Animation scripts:
------------------------------

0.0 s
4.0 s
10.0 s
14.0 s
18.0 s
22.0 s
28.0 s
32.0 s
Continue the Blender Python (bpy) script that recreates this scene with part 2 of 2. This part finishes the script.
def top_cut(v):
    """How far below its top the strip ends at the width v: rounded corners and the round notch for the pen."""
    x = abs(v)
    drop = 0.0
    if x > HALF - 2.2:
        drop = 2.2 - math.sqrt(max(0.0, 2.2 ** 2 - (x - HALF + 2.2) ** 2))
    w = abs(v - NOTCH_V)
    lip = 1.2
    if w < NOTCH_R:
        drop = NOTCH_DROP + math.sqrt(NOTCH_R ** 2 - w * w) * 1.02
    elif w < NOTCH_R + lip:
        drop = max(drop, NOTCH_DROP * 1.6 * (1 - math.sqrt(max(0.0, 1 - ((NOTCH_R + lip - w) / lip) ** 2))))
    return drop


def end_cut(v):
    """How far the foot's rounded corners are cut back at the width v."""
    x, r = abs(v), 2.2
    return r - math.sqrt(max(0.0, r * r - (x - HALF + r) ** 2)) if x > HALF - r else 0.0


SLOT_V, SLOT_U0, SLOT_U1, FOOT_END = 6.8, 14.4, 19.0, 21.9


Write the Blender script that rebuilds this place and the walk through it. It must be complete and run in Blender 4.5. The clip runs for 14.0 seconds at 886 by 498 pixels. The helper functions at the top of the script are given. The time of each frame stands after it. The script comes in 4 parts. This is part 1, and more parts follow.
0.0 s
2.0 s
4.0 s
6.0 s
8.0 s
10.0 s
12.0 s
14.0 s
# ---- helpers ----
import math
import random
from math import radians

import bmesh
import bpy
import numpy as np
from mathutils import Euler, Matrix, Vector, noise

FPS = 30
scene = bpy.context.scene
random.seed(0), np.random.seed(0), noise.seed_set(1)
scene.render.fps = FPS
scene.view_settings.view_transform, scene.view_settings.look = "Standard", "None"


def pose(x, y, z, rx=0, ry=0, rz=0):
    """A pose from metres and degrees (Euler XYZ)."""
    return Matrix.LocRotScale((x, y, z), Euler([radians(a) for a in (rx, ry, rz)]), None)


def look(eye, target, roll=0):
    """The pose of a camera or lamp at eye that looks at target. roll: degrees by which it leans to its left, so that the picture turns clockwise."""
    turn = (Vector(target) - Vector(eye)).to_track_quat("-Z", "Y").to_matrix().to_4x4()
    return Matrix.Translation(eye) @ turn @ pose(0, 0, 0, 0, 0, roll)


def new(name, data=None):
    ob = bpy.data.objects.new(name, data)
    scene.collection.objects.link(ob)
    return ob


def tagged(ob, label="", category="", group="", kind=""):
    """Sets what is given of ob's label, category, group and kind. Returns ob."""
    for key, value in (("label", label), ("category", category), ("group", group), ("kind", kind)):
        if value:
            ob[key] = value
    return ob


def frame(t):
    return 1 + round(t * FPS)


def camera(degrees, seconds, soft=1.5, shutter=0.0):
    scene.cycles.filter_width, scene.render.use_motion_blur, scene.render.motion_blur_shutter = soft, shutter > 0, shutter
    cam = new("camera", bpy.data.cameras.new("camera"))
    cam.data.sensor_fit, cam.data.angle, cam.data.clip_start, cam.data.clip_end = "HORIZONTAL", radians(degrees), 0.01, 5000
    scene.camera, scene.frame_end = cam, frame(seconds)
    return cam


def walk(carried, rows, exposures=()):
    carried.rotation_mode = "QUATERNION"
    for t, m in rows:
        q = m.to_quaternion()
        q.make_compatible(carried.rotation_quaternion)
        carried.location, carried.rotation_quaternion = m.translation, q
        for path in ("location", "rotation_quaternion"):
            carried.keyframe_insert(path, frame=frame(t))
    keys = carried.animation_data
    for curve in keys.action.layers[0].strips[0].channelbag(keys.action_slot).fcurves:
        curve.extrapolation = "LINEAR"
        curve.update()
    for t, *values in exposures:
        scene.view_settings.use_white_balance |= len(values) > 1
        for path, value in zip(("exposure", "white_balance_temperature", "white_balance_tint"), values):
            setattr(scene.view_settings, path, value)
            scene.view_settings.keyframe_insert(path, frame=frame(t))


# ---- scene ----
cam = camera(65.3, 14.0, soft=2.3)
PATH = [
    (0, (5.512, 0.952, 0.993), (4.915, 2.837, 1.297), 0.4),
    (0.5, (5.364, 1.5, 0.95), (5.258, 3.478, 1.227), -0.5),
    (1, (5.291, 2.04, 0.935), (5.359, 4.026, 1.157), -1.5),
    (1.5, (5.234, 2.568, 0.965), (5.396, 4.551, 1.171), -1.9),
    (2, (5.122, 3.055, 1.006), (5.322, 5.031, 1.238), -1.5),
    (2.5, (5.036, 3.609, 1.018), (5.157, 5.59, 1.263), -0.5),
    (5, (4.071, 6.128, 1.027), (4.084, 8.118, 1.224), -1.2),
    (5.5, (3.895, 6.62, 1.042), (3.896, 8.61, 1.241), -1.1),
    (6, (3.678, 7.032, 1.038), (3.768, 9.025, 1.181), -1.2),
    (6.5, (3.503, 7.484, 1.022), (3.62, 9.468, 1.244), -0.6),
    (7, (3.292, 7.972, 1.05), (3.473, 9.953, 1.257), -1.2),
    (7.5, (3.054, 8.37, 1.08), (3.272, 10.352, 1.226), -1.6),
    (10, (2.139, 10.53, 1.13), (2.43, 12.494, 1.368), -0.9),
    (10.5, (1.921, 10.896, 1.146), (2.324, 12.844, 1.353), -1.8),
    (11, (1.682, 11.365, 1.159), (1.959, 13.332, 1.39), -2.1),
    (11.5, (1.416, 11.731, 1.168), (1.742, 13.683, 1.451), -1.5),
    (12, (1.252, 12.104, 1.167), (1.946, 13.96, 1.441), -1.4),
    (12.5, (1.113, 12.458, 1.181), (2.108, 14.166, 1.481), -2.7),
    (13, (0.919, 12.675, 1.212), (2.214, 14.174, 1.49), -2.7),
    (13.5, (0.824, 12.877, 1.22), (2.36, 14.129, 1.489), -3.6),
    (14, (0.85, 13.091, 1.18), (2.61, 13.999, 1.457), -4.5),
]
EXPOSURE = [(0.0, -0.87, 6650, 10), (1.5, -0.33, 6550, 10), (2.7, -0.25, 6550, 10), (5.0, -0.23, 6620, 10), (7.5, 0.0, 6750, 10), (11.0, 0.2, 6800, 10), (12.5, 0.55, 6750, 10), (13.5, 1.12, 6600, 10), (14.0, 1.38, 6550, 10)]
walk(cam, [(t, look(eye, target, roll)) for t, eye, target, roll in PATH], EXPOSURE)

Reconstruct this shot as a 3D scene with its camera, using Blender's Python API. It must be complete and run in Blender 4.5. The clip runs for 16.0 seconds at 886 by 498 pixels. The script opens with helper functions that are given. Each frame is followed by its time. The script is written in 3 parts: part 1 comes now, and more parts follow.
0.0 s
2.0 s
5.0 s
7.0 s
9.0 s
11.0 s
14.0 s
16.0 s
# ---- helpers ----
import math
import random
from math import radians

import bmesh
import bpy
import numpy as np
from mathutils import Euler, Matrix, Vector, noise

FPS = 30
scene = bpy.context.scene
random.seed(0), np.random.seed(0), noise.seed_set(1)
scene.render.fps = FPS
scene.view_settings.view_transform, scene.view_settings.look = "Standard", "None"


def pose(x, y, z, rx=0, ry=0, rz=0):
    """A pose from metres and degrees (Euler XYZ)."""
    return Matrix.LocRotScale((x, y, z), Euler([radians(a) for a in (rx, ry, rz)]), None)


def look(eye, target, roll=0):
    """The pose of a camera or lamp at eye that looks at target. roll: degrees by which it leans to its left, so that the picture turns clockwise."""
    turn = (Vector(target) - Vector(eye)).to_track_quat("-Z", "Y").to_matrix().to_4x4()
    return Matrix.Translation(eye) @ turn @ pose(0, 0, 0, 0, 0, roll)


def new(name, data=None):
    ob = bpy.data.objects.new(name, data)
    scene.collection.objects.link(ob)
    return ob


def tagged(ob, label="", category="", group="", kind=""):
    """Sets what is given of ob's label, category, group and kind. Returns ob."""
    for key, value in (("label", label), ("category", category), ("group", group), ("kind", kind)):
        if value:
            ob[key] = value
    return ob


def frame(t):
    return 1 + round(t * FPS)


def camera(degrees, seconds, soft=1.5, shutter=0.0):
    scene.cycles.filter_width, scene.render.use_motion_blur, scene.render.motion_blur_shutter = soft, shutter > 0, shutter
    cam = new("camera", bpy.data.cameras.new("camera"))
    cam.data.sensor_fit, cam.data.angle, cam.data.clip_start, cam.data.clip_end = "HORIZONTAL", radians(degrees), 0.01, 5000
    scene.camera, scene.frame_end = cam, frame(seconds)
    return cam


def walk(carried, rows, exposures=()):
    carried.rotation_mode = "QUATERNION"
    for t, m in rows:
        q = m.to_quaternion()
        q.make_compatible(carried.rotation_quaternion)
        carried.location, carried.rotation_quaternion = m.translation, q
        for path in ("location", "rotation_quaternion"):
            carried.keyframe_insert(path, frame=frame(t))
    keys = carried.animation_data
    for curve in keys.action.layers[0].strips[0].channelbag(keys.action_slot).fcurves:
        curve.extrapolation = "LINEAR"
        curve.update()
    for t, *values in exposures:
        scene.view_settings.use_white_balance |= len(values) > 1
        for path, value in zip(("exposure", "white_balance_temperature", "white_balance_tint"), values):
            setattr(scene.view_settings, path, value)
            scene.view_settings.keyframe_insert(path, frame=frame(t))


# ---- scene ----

------------------------------

[WORK INSTRUCTIONS]
Return, word for word, every line from the top of the entries down to the line that holds "return drop", both included.

[SOLUTION FOR THIS EXERCISE]
0.0 s
4.0 s
10.0 s
14.0 s
18.0 s
22.0 s
28.0 s
32.0 s
Continue the Blender Python (bpy) script that recreates this scene with part 2 of 2. This part finishes the script.
def top_cut(v):
    """How far below its top the strip ends at the width v: rounded corners and the round notch for the pen."""
    x = abs(v)
    drop = 0.0
    if x > HALF - 2.2:
        drop = 2.2 - math.sqrt(max(0.0, 2.2 ** 2 - (x - HALF + 2.2) ** 2))
    w = abs(v - NOTCH_V)
    lip = 1.2
    if w < NOTCH_R:
        drop = NOTCH_DROP + math.sqrt(NOTCH_R ** 2 - w * w) * 1.02
    elif w < NOTCH_R + lip:
        drop = max(drop, NOTCH_DROP * 1.6 * (1 - math.sqrt(max(0.0, 1 - ((NOTCH_R + lip - w) / lip) ** 2))))
    return drop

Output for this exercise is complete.